Let's Play Honour & Freedom #12 | Robots 2: Ancient Technology On Alien Planet
Slow-moving base defences of doom.
Playlist: https://www.youtube.com/watch?v=crGaGI9J48I&list=PLFl3jwQIfR7-4FRiFjkgYakgQDYxVfmPq
Honour & Freedom, also marketed with the tag line "Battle in Space and Time", is real-time strategy game developed and published by Beijing Gold Human Computer Corporation. It was released in August of 1999 for Windows as an exclusively Chinese-language game.
The game features a multiplayer mode as well as a campaign for both of its factions, humanity and alien robots, with ten missions each. It is mostly a traditional real-time strategy game with base building, resource gathering, and army management.
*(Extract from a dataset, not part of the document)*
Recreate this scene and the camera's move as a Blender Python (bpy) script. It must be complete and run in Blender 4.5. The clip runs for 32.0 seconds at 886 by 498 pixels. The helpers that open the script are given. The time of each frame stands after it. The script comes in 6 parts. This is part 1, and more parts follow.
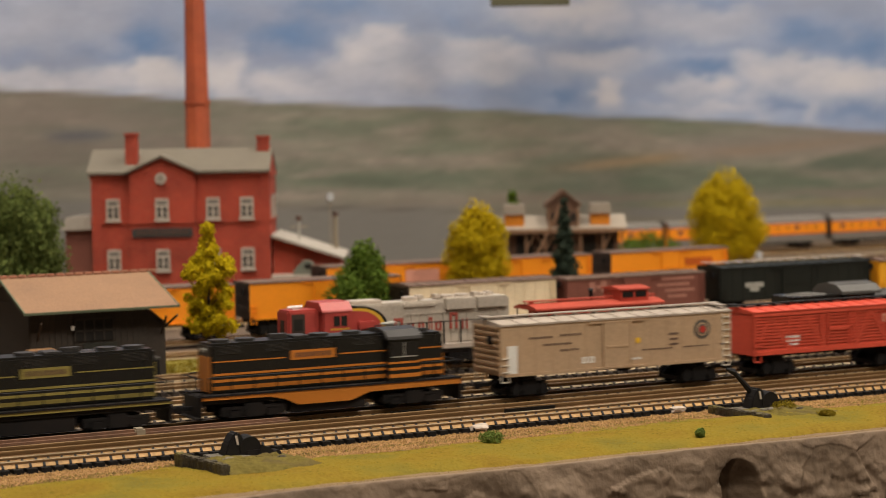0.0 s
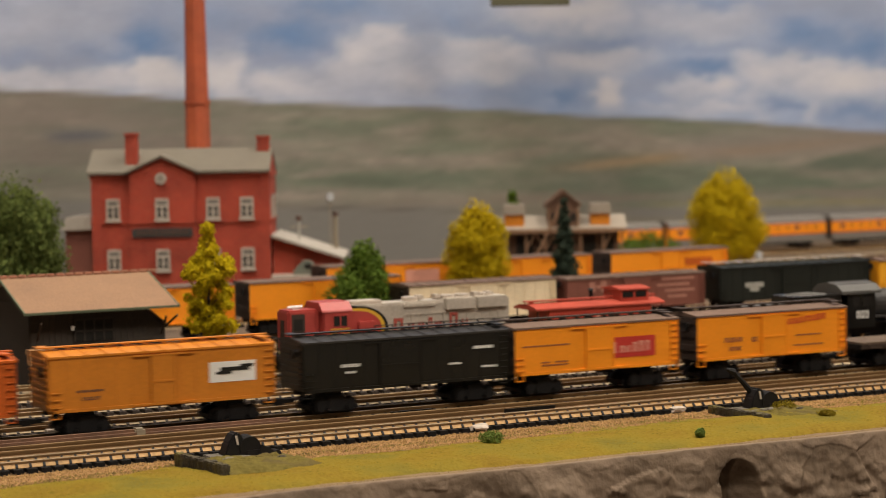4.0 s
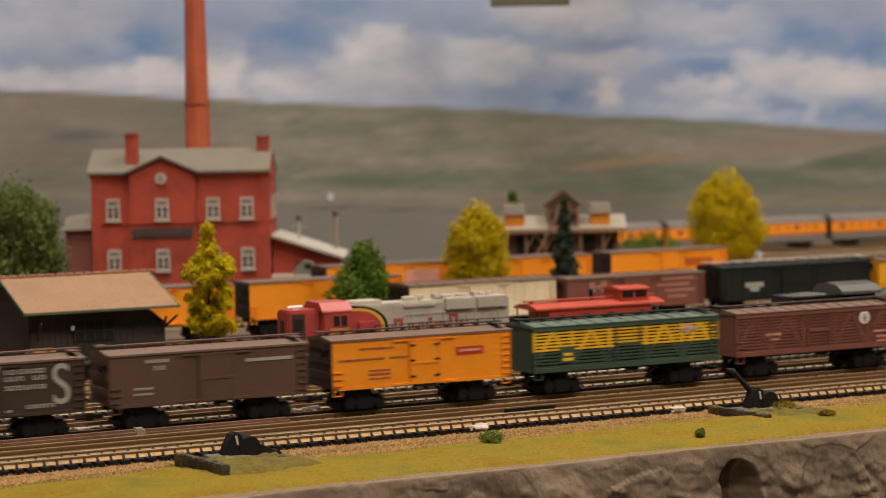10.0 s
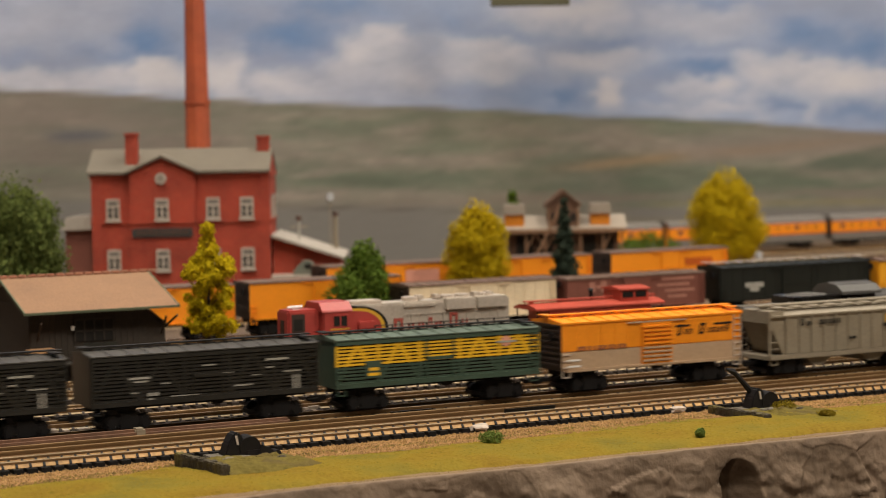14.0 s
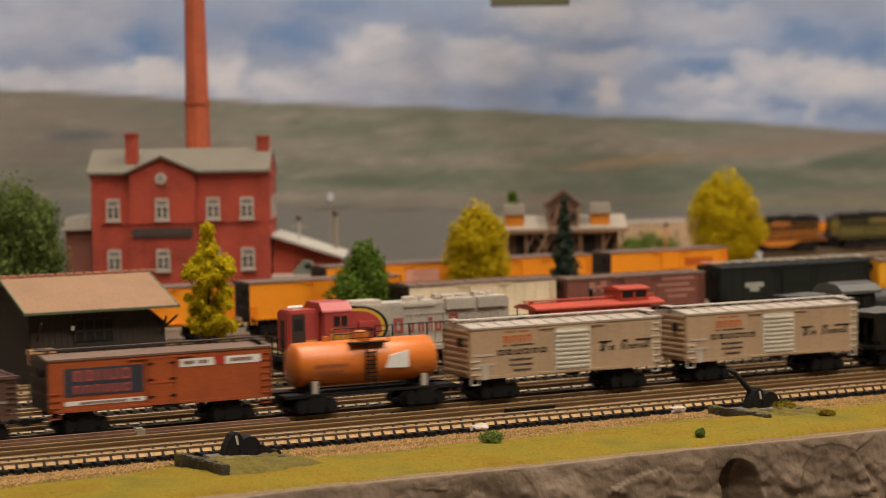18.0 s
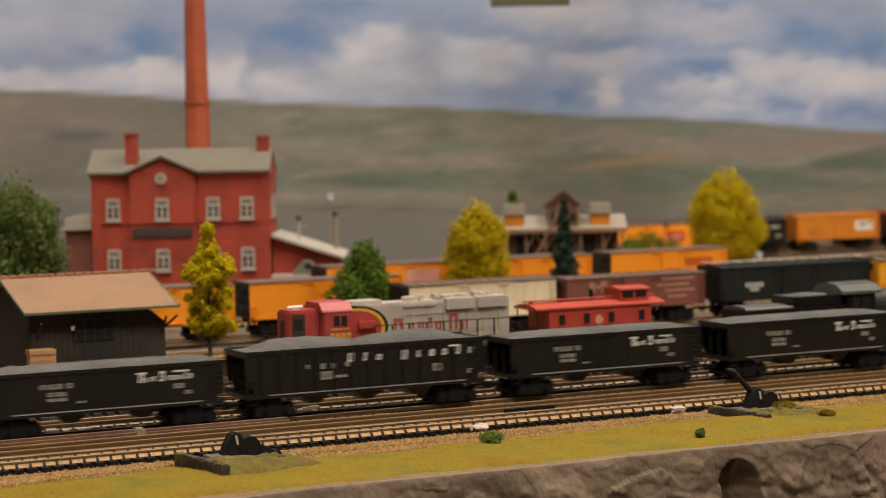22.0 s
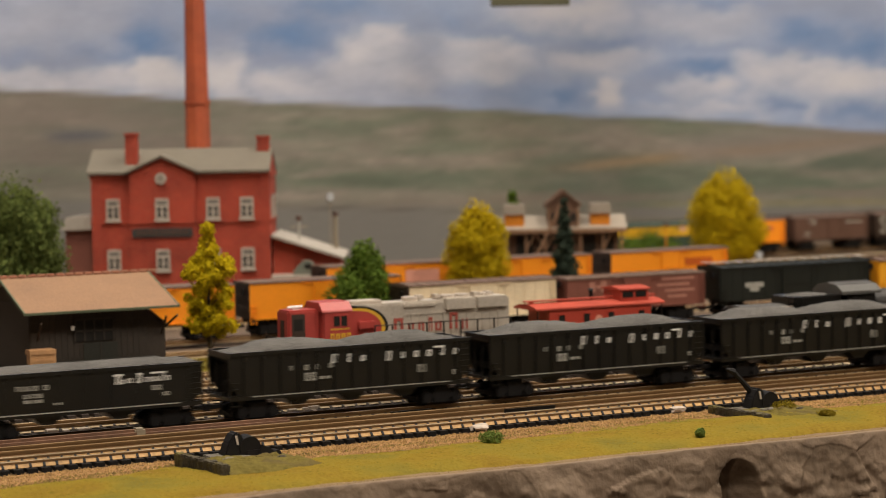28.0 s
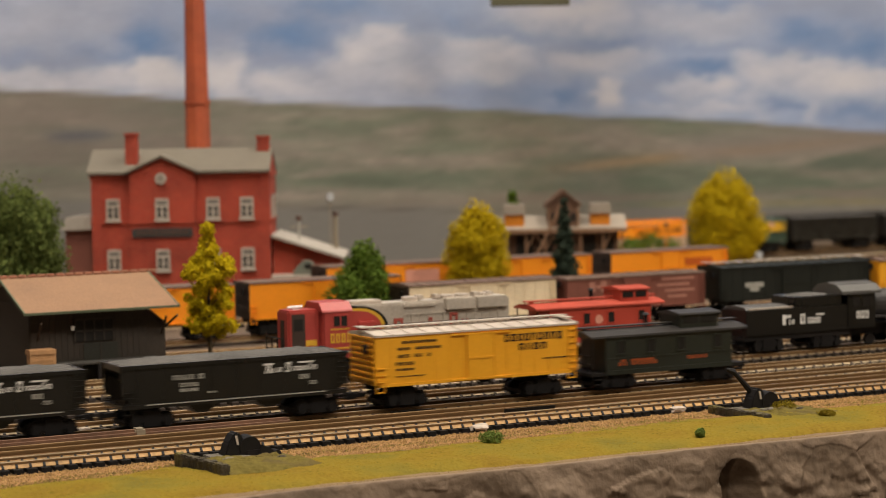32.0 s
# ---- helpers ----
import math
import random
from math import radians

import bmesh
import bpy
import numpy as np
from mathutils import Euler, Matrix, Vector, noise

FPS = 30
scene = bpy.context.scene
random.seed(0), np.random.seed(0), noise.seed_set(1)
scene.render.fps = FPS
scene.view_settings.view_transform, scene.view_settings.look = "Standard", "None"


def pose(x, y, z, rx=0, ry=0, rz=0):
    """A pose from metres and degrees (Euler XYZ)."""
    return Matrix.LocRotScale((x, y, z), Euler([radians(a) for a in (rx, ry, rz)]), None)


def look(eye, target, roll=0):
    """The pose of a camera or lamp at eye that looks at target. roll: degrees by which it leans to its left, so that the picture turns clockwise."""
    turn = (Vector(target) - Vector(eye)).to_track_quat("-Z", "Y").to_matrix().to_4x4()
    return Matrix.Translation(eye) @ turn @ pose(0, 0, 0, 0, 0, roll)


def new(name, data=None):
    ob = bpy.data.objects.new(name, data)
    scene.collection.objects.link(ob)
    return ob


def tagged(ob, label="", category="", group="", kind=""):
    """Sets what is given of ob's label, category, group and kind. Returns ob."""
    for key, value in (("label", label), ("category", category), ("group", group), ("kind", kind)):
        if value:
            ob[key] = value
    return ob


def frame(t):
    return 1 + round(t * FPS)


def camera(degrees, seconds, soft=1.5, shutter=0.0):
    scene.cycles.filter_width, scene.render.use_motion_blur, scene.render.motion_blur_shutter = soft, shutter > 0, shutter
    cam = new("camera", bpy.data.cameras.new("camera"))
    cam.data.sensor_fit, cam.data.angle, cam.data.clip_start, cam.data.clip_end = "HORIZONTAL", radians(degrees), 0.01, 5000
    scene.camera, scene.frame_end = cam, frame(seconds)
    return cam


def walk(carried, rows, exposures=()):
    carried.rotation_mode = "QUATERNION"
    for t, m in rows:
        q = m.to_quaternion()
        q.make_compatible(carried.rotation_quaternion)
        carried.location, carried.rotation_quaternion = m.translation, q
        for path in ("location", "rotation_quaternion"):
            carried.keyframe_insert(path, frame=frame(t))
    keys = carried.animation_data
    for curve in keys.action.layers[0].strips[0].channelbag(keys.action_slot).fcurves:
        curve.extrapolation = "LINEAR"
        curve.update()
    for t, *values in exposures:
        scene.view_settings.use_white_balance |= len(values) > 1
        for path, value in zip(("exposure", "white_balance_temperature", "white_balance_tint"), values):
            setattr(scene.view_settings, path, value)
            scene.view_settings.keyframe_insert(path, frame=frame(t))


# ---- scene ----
cam = camera(24.47, 32.0, soft=1.0, shutter=0.5)
EYE = (-0.31738, -0.63928, 0.09516)
AIM = (EYE[0] + math.sin(0.46729), EYE[1] + math.cos(0.46729), EYE[2] - math.tan(0.05757))
VIEW = look(EYE, AIM, -1.055)
cam.data.dof.use_dof = True
cam.data.dof.focus_distance = 0.660
cam.data.dof.aperture_fstop = 23.0
walk(cam, [(0, VIEW), (32, VIEW)], exposures=[(0, 0.0), (32, 0.0)])

# ---- light: ceiling panels of the exhibition room ----
world = bpy.data.worlds.new("room_air")
scene.world = world
world.use_nodes = True
world.node_tree.nodes["Background"].inputs[0].default_value = (1.0, 0.92, 0.82, 1)
world.node_tree.nodes["Background"].inputs[1].default_value = 0.10
LAMPS = [(-0.25, -1.05), (0.95, -1.05), (-0.25, 0.0), (0.95, 0.0)]
LAMP_POWER = 17.7
LAMP_COLOUR = (1.0, 0.91, 0.79)
for lx, ly in LAMPS:
    data = bpy.data.lights.new("ceiling_lamp_light", "AREA")
    data.shape, data.size, data.size_y = "RECTANGLE", 0.58, 0.58
    data.energy, data.color = LAMP_POWER, LAMP_COLOUR
    ob = new("ceiling_lamp_light", data)
    ob.location = (lx, ly, 1.545)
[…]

Honour & Freedom is entirely in 3D, which was uncommon at the time. Instead of using straight cardinal direction for movement, the camera is controlled like a character in a third-person game, tilting and turning included. The camera reveals terrain details if moved over them, though enemy units and structures have to be revealed vis scouting, and a shroud still applies to the minimap.
Both factions harness income from crystal monoliths scattered across the map, and have a comparable mix of ground and air units, tech structures for upgrades, base defences, and support weapons. The humans are more conventional, whereas every robot structure is mobile.
Honour & Freedom received a number of patches and re-releases that rebalance the game extensively. The most prominent distinguishing feature between the initial and later releases are the viewport font, which switched from red to white, and the minimap colours.
The game retains and active community more than 20 after its initial release, which has released a number of fan patches. It sequel, called Militarism or Generals of War, did see an international release.